_Set task_.
Pull every "Blender" line out of the data below.

_Data rows_.
━━━━━━━━━━━━━━━━━━━━━━━━━━━━━━

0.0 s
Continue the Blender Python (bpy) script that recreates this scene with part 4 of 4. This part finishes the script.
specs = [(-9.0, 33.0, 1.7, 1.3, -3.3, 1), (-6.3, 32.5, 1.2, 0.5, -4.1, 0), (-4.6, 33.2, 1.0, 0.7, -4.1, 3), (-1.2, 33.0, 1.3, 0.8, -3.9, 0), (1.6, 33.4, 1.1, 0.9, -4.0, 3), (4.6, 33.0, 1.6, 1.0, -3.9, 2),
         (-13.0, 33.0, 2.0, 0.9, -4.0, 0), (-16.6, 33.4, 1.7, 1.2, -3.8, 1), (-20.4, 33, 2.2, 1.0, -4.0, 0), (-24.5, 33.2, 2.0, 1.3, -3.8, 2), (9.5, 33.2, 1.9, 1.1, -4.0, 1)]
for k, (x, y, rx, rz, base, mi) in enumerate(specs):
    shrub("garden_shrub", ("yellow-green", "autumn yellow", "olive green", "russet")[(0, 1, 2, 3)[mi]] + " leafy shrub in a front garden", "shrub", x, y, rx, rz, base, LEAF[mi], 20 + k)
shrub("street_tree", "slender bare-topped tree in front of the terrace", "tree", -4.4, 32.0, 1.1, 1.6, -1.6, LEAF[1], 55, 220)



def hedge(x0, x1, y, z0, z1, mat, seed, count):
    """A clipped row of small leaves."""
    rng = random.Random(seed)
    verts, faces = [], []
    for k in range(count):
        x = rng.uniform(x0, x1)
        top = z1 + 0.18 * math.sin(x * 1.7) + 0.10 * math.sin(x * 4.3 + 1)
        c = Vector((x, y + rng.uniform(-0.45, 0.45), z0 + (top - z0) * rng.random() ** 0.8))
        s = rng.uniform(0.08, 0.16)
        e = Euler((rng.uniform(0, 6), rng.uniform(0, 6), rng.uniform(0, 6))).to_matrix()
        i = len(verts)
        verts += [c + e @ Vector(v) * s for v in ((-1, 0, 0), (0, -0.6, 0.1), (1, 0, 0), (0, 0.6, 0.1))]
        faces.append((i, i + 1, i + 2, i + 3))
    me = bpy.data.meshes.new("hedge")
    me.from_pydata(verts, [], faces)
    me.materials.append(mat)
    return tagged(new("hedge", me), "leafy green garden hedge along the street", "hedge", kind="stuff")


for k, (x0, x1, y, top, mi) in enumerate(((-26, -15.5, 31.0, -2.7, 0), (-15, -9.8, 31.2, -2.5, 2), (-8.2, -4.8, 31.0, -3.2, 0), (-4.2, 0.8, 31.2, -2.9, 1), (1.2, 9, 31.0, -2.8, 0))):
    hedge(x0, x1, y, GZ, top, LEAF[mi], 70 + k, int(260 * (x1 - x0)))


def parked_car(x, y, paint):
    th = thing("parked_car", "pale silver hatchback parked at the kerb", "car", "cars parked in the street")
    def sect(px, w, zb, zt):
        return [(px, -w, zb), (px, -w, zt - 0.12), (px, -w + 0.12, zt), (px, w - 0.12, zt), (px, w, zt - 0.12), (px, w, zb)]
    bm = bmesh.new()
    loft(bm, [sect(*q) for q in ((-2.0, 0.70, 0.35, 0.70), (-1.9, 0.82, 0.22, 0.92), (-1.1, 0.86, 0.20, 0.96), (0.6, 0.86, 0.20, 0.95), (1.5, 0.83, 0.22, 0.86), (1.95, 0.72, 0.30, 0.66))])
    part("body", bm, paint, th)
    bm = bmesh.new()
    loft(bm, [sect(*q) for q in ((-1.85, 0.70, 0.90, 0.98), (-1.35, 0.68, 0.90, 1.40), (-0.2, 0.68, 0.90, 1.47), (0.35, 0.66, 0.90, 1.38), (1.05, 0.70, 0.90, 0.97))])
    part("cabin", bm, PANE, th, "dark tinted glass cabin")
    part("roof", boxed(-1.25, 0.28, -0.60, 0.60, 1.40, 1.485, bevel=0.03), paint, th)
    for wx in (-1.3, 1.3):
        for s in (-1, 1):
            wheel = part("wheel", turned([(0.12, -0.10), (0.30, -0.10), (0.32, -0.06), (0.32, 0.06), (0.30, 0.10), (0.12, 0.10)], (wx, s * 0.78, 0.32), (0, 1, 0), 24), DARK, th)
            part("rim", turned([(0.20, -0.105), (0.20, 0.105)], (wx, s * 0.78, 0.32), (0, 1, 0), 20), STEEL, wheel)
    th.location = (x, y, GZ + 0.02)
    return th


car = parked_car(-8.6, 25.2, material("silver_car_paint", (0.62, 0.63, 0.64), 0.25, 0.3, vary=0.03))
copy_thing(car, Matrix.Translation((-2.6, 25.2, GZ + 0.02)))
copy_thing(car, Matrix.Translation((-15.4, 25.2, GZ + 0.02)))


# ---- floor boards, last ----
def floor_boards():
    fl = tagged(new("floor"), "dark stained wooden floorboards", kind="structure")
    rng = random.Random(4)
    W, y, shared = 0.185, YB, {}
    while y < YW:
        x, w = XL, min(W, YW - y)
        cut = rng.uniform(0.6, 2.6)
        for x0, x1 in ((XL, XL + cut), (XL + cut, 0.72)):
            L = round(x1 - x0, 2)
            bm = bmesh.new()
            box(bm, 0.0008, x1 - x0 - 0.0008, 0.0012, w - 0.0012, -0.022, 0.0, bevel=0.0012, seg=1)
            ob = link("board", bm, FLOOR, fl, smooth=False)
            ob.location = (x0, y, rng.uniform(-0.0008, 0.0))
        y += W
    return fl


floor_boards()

━━━━━━━━━━━━━━━━━━━━━━━━━━━━━━

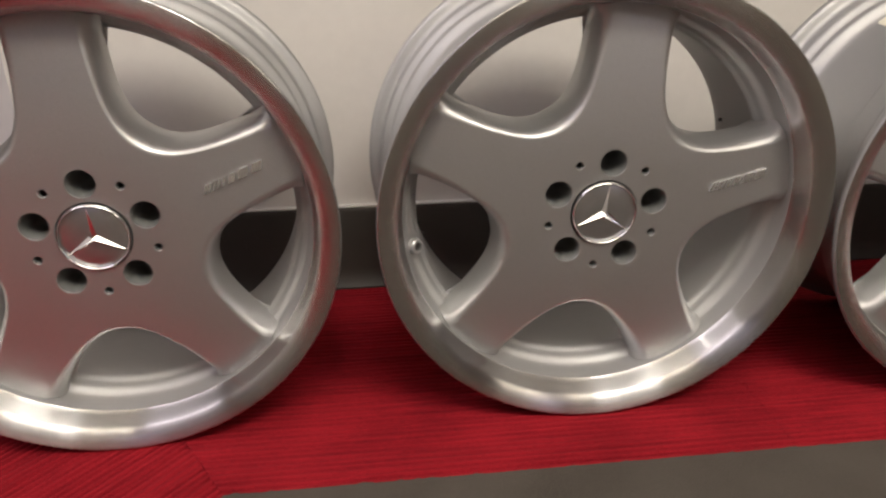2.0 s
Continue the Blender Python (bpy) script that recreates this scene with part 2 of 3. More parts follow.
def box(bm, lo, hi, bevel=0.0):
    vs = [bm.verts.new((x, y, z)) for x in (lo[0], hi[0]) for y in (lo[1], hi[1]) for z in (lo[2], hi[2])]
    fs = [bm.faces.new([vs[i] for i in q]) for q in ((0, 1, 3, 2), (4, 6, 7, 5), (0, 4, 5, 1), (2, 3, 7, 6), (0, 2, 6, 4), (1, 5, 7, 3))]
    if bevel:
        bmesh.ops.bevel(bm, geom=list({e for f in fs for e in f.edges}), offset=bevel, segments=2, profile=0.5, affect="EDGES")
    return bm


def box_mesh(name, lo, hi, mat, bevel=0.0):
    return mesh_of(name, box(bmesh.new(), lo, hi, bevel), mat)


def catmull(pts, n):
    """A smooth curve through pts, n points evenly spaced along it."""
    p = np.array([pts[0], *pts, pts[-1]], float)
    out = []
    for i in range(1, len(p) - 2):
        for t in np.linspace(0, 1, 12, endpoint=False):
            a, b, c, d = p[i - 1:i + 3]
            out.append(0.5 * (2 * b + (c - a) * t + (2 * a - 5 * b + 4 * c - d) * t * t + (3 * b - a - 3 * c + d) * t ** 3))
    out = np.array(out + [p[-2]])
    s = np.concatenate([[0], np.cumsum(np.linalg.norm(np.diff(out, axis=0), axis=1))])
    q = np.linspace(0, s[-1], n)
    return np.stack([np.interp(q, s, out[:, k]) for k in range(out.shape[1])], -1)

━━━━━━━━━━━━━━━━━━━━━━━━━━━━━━

_The output_.
Continue the Blender Python (bpy) script that recreates this scene with part 4 of 4. This part finishes the script.
Continue the Blender Python (bpy) script that recreates this scene with part 2 of 3. More parts follow.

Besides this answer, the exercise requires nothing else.